Dataset entries:
§

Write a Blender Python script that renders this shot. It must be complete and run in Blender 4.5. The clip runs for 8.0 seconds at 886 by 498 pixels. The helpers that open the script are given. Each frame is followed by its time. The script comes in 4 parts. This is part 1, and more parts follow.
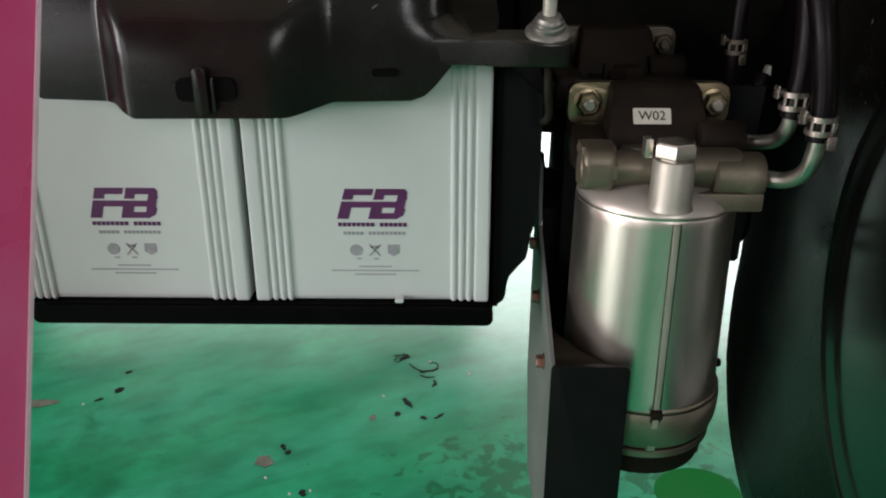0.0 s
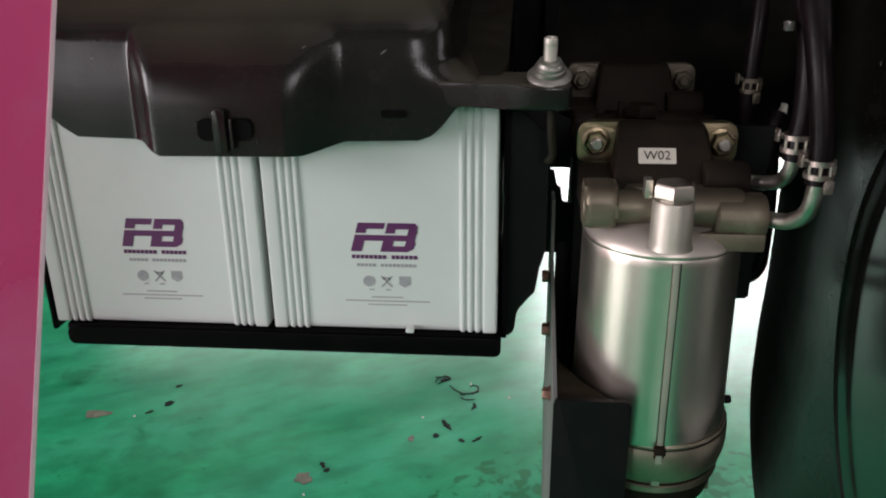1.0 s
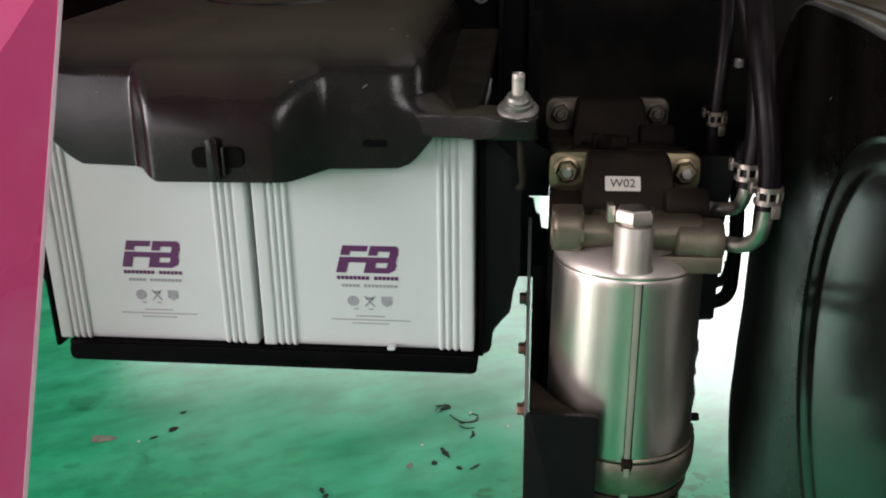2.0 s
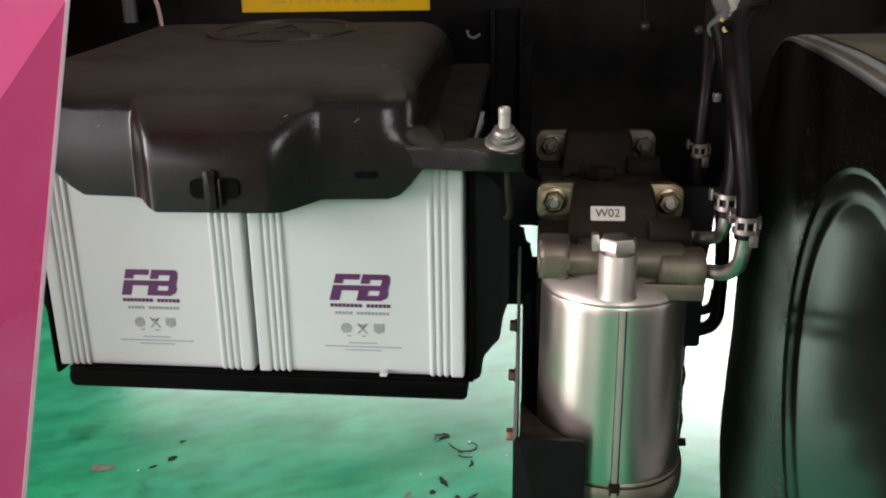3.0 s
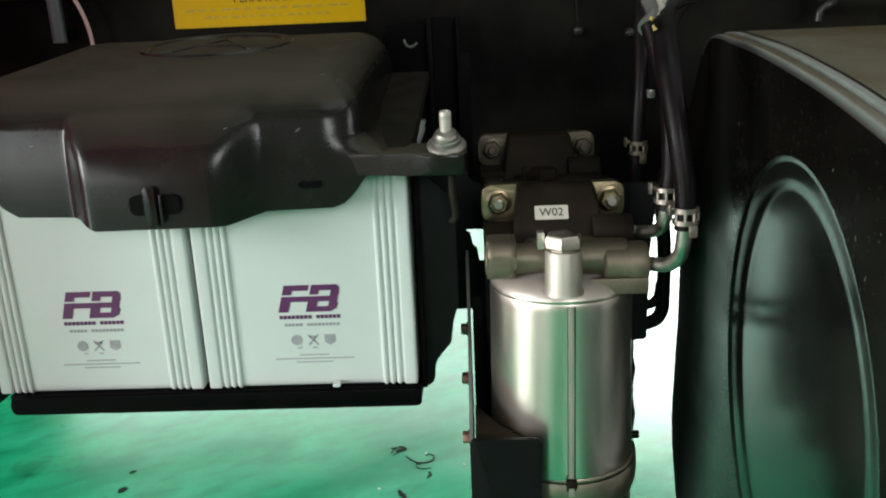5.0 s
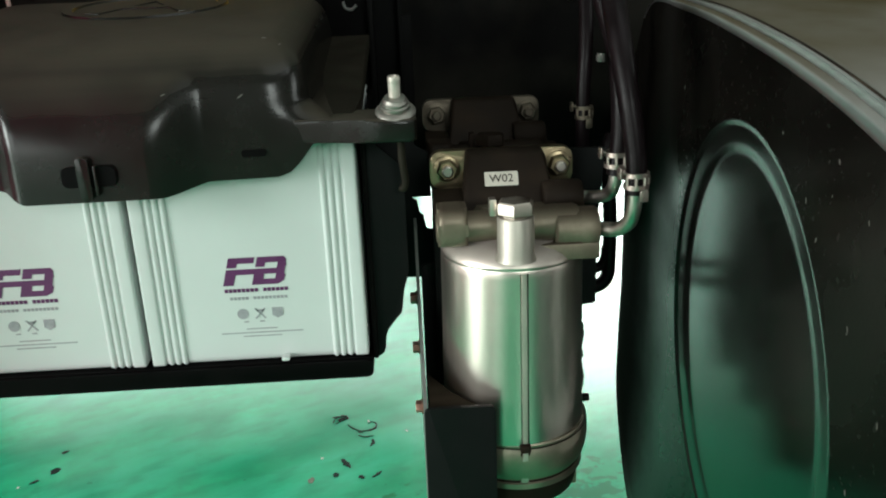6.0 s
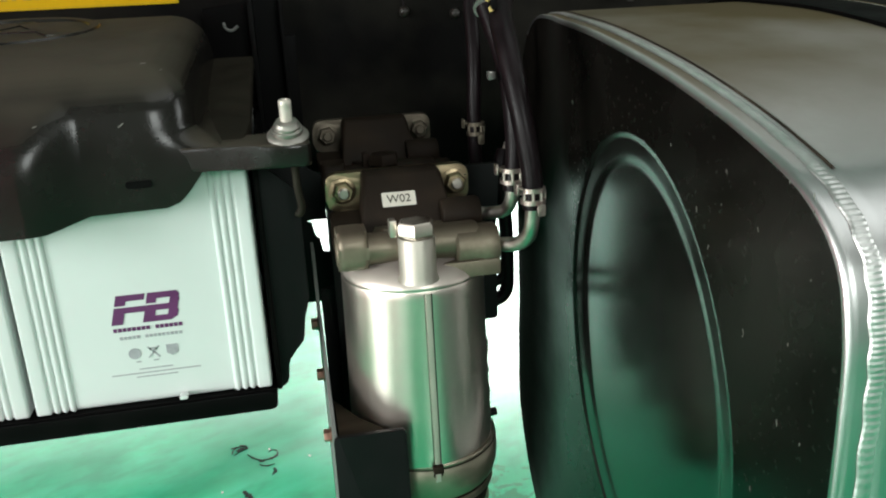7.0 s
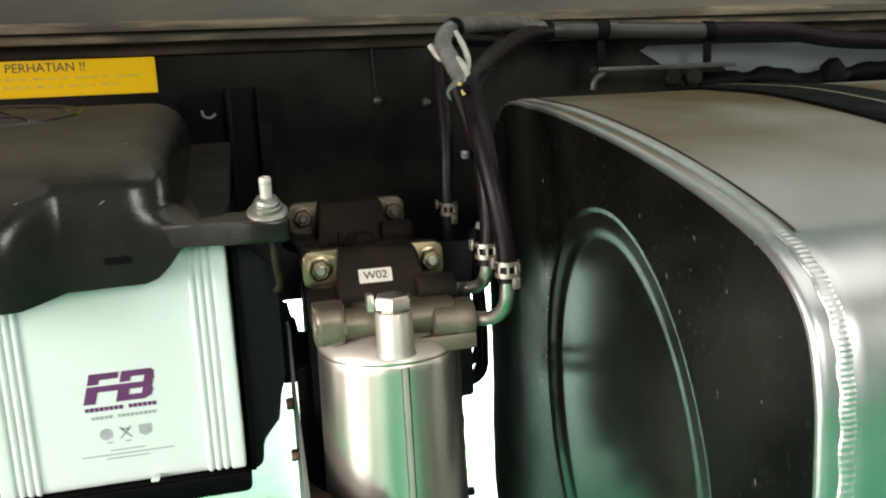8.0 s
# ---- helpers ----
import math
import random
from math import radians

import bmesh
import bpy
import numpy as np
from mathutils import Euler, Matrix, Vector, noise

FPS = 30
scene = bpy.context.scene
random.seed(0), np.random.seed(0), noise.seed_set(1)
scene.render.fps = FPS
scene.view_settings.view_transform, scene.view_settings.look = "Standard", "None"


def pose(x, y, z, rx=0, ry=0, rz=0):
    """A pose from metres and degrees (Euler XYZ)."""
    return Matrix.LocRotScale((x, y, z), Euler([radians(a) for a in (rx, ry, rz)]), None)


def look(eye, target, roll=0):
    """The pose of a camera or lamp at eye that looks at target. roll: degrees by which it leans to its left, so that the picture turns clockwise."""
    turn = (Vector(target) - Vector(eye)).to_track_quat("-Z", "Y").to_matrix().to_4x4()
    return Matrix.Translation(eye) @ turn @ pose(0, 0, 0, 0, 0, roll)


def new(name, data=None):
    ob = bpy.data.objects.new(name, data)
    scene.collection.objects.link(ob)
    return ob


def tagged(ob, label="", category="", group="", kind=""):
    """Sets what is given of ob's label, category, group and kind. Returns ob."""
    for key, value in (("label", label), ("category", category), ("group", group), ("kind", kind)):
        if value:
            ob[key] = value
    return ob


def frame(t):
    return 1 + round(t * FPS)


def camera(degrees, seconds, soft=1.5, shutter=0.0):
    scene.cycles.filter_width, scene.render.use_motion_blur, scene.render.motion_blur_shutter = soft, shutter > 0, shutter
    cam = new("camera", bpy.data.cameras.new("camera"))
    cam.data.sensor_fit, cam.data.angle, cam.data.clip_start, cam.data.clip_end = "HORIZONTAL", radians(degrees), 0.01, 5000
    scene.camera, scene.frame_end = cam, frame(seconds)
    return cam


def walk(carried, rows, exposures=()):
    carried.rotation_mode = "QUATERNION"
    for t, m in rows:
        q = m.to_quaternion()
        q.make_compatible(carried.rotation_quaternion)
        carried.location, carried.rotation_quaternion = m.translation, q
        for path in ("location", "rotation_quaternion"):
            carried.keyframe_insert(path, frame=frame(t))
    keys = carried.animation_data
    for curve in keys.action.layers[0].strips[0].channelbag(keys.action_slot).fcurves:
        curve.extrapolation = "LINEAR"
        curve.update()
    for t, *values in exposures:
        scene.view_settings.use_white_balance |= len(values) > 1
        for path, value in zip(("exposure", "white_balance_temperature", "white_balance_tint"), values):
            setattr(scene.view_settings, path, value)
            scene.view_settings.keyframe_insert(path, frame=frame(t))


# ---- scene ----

§

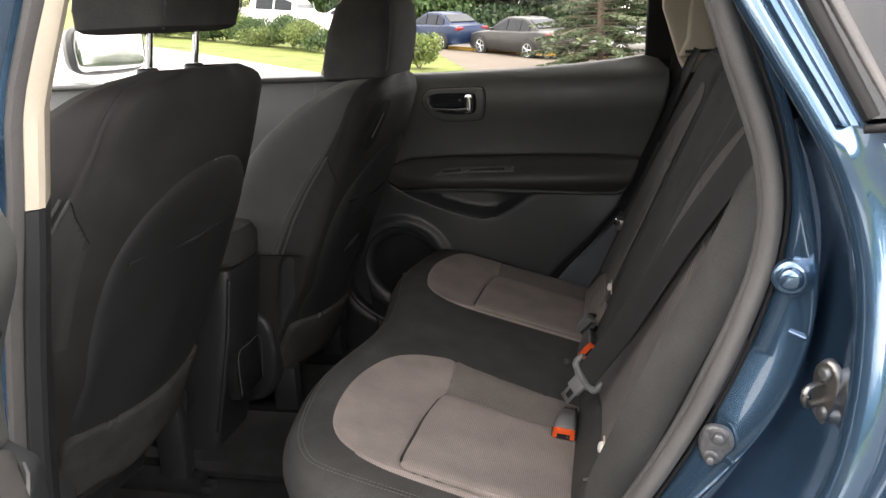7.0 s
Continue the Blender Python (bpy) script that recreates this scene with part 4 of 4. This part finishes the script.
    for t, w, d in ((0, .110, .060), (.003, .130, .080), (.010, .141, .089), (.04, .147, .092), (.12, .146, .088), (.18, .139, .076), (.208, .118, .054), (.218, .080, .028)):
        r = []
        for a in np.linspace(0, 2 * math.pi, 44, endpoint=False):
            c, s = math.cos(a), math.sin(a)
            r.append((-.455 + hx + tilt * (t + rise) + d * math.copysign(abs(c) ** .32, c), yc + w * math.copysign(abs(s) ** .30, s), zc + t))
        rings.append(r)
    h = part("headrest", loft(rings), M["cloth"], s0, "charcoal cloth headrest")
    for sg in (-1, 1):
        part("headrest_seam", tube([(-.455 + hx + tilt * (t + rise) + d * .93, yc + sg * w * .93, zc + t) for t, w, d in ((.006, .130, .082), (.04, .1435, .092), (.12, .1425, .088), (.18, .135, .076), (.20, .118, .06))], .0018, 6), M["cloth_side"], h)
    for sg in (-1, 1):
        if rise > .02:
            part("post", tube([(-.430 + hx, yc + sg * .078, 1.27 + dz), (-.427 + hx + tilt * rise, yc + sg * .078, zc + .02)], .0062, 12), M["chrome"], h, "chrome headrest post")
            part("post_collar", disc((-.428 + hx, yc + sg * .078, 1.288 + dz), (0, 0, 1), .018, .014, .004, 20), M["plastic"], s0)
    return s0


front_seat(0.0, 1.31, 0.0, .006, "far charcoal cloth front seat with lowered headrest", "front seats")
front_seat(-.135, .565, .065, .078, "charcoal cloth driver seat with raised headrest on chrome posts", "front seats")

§

** Task objective **
Reproduce each line holding the word "that".

** Output for this exercise **
Write a Blender Python script that renders this shot. It must be complete and run in Blender 4.5. The clip runs for 8.0 seconds at 886 by 498 pixels. The helpers that open the script are given. Each frame is followed by its time. The script comes in 4 parts. This is part 1, and more parts follow.
    """The pose of a camera or lamp at eye that looks at target. roll: degrees by which it leans to its left, so that the picture turns clockwise."""
Continue the Blender Python (bpy) script that recreates this scene with part 4 of 4. This part finishes the script.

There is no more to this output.